▶ Input rows

▼

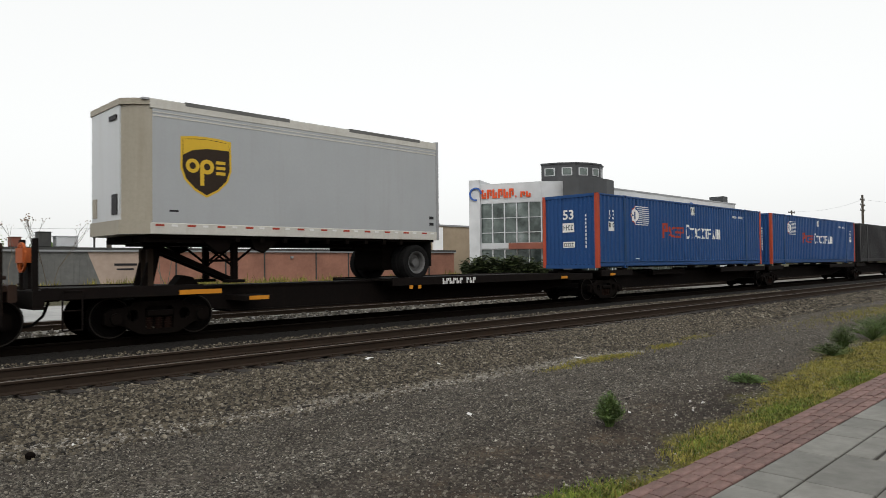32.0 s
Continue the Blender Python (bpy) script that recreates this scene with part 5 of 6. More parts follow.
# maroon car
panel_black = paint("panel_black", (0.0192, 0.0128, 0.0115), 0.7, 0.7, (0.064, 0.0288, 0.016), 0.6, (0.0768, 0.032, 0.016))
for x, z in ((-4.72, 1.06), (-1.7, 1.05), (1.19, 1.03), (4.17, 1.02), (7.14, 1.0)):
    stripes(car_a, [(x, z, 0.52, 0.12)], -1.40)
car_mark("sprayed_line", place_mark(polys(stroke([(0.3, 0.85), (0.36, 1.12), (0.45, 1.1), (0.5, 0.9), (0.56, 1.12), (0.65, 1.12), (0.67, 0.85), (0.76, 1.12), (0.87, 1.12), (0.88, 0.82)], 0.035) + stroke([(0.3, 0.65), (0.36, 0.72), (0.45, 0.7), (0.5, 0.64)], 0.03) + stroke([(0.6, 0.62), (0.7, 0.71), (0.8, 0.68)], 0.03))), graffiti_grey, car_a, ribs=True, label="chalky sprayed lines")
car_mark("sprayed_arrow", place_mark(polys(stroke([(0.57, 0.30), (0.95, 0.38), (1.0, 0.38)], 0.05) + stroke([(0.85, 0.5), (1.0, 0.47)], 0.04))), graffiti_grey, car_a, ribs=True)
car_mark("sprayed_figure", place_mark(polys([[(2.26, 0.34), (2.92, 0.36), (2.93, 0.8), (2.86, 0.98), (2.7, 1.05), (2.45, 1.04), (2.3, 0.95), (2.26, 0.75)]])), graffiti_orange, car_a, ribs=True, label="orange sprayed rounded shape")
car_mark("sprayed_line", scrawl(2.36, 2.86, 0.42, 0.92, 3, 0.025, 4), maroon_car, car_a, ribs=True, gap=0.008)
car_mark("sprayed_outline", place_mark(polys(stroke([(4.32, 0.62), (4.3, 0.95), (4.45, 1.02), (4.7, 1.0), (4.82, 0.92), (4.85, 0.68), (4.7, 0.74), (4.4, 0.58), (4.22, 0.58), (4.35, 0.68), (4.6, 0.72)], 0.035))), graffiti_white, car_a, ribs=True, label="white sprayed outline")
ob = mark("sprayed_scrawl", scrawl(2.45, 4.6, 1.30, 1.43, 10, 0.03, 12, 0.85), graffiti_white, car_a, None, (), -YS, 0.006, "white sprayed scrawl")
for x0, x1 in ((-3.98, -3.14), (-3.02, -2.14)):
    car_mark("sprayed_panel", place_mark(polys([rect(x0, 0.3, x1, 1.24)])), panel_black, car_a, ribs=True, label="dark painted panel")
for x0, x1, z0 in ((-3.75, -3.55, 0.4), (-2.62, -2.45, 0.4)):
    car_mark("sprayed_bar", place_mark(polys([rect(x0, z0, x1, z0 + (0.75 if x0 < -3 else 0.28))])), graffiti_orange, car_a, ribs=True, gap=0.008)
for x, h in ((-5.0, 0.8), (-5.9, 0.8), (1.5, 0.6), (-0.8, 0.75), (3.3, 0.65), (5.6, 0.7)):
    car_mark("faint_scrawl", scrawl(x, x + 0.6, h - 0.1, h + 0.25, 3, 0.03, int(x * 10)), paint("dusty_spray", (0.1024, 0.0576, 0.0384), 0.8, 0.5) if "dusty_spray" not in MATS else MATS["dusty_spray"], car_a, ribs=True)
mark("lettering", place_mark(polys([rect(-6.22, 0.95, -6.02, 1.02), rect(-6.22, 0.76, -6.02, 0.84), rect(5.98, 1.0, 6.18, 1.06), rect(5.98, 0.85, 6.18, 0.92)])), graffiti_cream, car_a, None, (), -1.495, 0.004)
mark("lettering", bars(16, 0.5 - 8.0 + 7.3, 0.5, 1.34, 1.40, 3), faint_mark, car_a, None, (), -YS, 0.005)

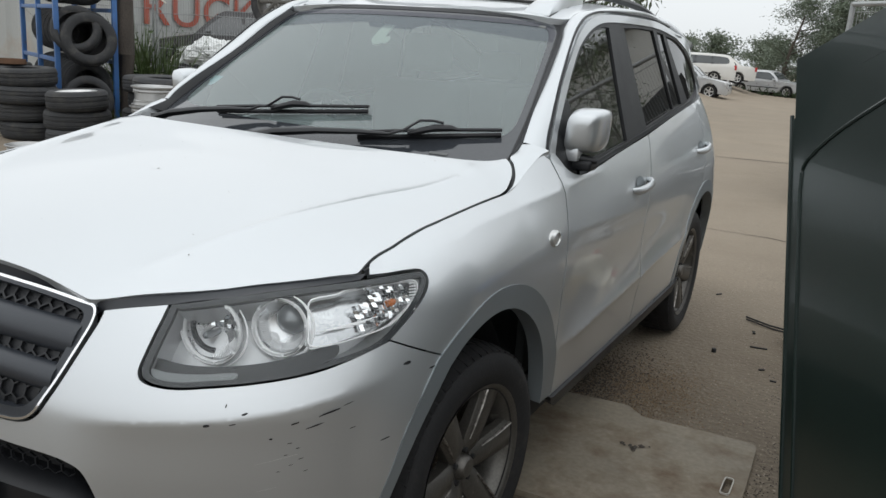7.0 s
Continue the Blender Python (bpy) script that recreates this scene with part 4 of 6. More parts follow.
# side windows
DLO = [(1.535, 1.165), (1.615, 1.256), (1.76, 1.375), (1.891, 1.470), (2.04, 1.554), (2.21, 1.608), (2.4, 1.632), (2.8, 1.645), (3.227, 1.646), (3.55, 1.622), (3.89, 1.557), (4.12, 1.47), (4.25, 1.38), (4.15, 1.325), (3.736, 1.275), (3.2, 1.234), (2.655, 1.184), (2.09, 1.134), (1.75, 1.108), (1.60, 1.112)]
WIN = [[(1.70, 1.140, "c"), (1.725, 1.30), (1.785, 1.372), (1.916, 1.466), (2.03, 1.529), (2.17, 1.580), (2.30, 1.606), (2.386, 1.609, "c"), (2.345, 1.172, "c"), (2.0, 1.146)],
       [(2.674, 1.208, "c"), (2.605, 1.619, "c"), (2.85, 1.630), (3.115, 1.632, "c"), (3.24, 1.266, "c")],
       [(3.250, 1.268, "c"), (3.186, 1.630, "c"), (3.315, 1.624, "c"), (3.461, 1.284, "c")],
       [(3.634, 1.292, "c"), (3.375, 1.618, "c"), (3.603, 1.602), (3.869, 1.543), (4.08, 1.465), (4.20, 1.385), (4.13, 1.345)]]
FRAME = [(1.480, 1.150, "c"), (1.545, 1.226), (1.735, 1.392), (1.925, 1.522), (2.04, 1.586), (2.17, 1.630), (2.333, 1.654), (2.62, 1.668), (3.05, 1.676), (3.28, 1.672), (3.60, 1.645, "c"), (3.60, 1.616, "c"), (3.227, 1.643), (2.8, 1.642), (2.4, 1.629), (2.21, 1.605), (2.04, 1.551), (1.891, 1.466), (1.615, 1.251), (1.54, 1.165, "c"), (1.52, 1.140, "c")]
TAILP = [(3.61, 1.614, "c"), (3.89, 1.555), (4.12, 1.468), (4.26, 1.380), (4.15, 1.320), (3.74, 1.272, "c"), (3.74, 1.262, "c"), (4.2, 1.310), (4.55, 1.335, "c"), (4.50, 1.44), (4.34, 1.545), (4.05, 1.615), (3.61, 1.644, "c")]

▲

▶ What is expected
Keep the pictures out of the copy and write out the data exactly as it stands.

▶ Answer for this exercise
32.0 s
Continue the Blender Python (bpy) script that recreates this scene with part 5 of 6. More parts follow.
# maroon car
panel_black = paint("panel_black", (0.0192, 0.0128, 0.0115), 0.7, 0.7, (0.064, 0.0288, 0.016), 0.6, (0.0768, 0.032, 0.016))
for x, z in ((-4.72, 1.06), (-1.7, 1.05), (1.19, 1.03), (4.17, 1.02), (7.14, 1.0)):
    stripes(car_a, [(x, z, 0.52, 0.12)], -1.40)
car_mark("sprayed_line", place_mark(polys(stroke([(0.3, 0.85), (0.36, 1.12), (0.45, 1.1), (0.5, 0.9), (0.56, 1.12), (0.65, 1.12), (0.67, 0.85), (0.76, 1.12), (0.87, 1.12), (0.88, 0.82)], 0.035) + stroke([(0.3, 0.65), (0.36, 0.72), (0.45, 0.7), (0.5, 0.64)], 0.03) + stroke([(0.6, 0.62), (0.7, 0.71), (0.8, 0.68)], 0.03))), graffiti_grey, car_a, ribs=True, label="chalky sprayed lines")
car_mark("sprayed_arrow", place_mark(polys(stroke([(0.57, 0.30), (0.95, 0.38), (1.0, 0.38)], 0.05) + stroke([(0.85, 0.5), (1.0, 0.47)], 0.04))), graffiti_grey, car_a, ribs=True)
car_mark("sprayed_figure", place_mark(polys([[(2.26, 0.34), (2.92, 0.36), (2.93, 0.8), (2.86, 0.98), (2.7, 1.05), (2.45, 1.04), (2.3, 0.95), (2.26, 0.75)]])), graffiti_orange, car_a, ribs=True, label="orange sprayed rounded shape")
car_mark("sprayed_line", scrawl(2.36, 2.86, 0.42, 0.92, 3, 0.025, 4), maroon_car, car_a, ribs=True, gap=0.008)
car_mark("sprayed_outline", place_mark(polys(stroke([(4.32, 0.62), (4.3, 0.95), (4.45, 1.02), (4.7, 1.0), (4.82, 0.92), (4.85, 0.68), (4.7, 0.74), (4.4, 0.58), (4.22, 0.58), (4.35, 0.68), (4.6, 0.72)], 0.035))), graffiti_white, car_a, ribs=True, label="white sprayed outline")
ob = mark("sprayed_scrawl", scrawl(2.45, 4.6, 1.30, 1.43, 10, 0.03, 12, 0.85), graffiti_white, car_a, None, (), -YS, 0.006, "white sprayed scrawl")
for x0, x1 in ((-3.98, -3.14), (-3.02, -2.14)):
    car_mark("sprayed_panel", place_mark(polys([rect(x0, 0.3, x1, 1.24)])), panel_black, car_a, ribs=True, label="dark painted panel")
for x0, x1, z0 in ((-3.75, -3.55, 0.4), (-2.62, -2.45, 0.4)):
    car_mark("sprayed_bar", place_mark(polys([rect(x0, z0, x1, z0 + (0.75 if x0 < -3 else 0.28))])), graffiti_orange, car_a, ribs=True, gap=0.008)
for x, h in ((-5.0, 0.8), (-5.9, 0.8), (1.5, 0.6), (-0.8, 0.75), (3.3, 0.65), (5.6, 0.7)):
    car_mark("faint_scrawl", scrawl(x, x + 0.6, h - 0.1, h + 0.25, 3, 0.03, int(x * 10)), paint("dusty_spray", (0.1024, 0.0576, 0.0384), 0.8, 0.5) if "dusty_spray" not in MATS else MATS["dusty_spray"], car_a, ribs=True)
mark("lettering", place_mark(polys([rect(-6.22, 0.95, -6.02, 1.02), rect(-6.22, 0.76, -6.02, 0.84), rect(5.98, 1.0, 6.18, 1.06), rect(5.98, 0.85, 6.18, 0.92)])), graffiti_cream, car_a, None, (), -1.495, 0.004)
mark("lettering", bars(16, 0.5 - 8.0 + 7.3, 0.5, 1.34, 1.40, 3), faint_mark, car_a, None, (), -YS, 0.005)

7.0 s
Continue the Blender Python (bpy) script that recreates this scene with part 4 of 6. More parts follow.
# side windows
DLO = [(1.535, 1.165), (1.615, 1.256), (1.76, 1.375), (1.891, 1.470), (2.04, 1.554), (2.21, 1.608), (2.4, 1.632), (2.8, 1.645), (3.227, 1.646), (3.55, 1.622), (3.89, 1.557), (4.12, 1.47), (4.25, 1.38), (4.15, 1.325), (3.736, 1.275), (3.2, 1.234), (2.655, 1.184), (2.09, 1.134), (1.75, 1.108), (1.60, 1.112)]
WIN = [[(1.70, 1.140, "c"), (1.725, 1.30), (1.785, 1.372), (1.916, 1.466), (2.03, 1.529), (2.17, 1.580), (2.30, 1.606), (2.386, 1.609, "c"), (2.345, 1.172, "c"), (2.0, 1.146)],
       [(2.674, 1.208, "c"), (2.605, 1.619, "c"), (2.85, 1.630), (3.115, 1.632, "c"), (3.24, 1.266, "c")],
       [(3.250, 1.268, "c"), (3.186, 1.630, "c"), (3.315, 1.624, "c"), (3.461, 1.284, "c")],
       [(3.634, 1.292, "c"), (3.375, 1.618, "c"), (3.603, 1.602), (3.869, 1.543), (4.08, 1.465), (4.20, 1.385), (4.13, 1.345)]]
FRAME = [(1.480, 1.150, "c"), (1.545, 1.226), (1.735, 1.392), (1.925, 1.522), (2.04, 1.586), (2.17, 1.630), (2.333, 1.654), (2.62, 1.668), (3.05, 1.676), (3.28, 1.672), (3.60, 1.645, "c"), (3.60, 1.616, "c"), (3.227, 1.643), (2.8, 1.642), (2.4, 1.629), (2.21, 1.605), (2.04, 1.551), (1.891, 1.466), (1.615, 1.251), (1.54, 1.165, "c"), (1.52, 1.140, "c")]
TAILP = [(3.61, 1.614, "c"), (3.89, 1.555), (4.12, 1.468), (4.26, 1.380), (4.15, 1.320), (3.74, 1.272, "c"), (3.74, 1.262, "c"), (4.2, 1.310), (4.55, 1.335, "c"), (4.50, 1.44), (4.34, 1.545), (4.05, 1.615), (3.61, 1.644, "c")]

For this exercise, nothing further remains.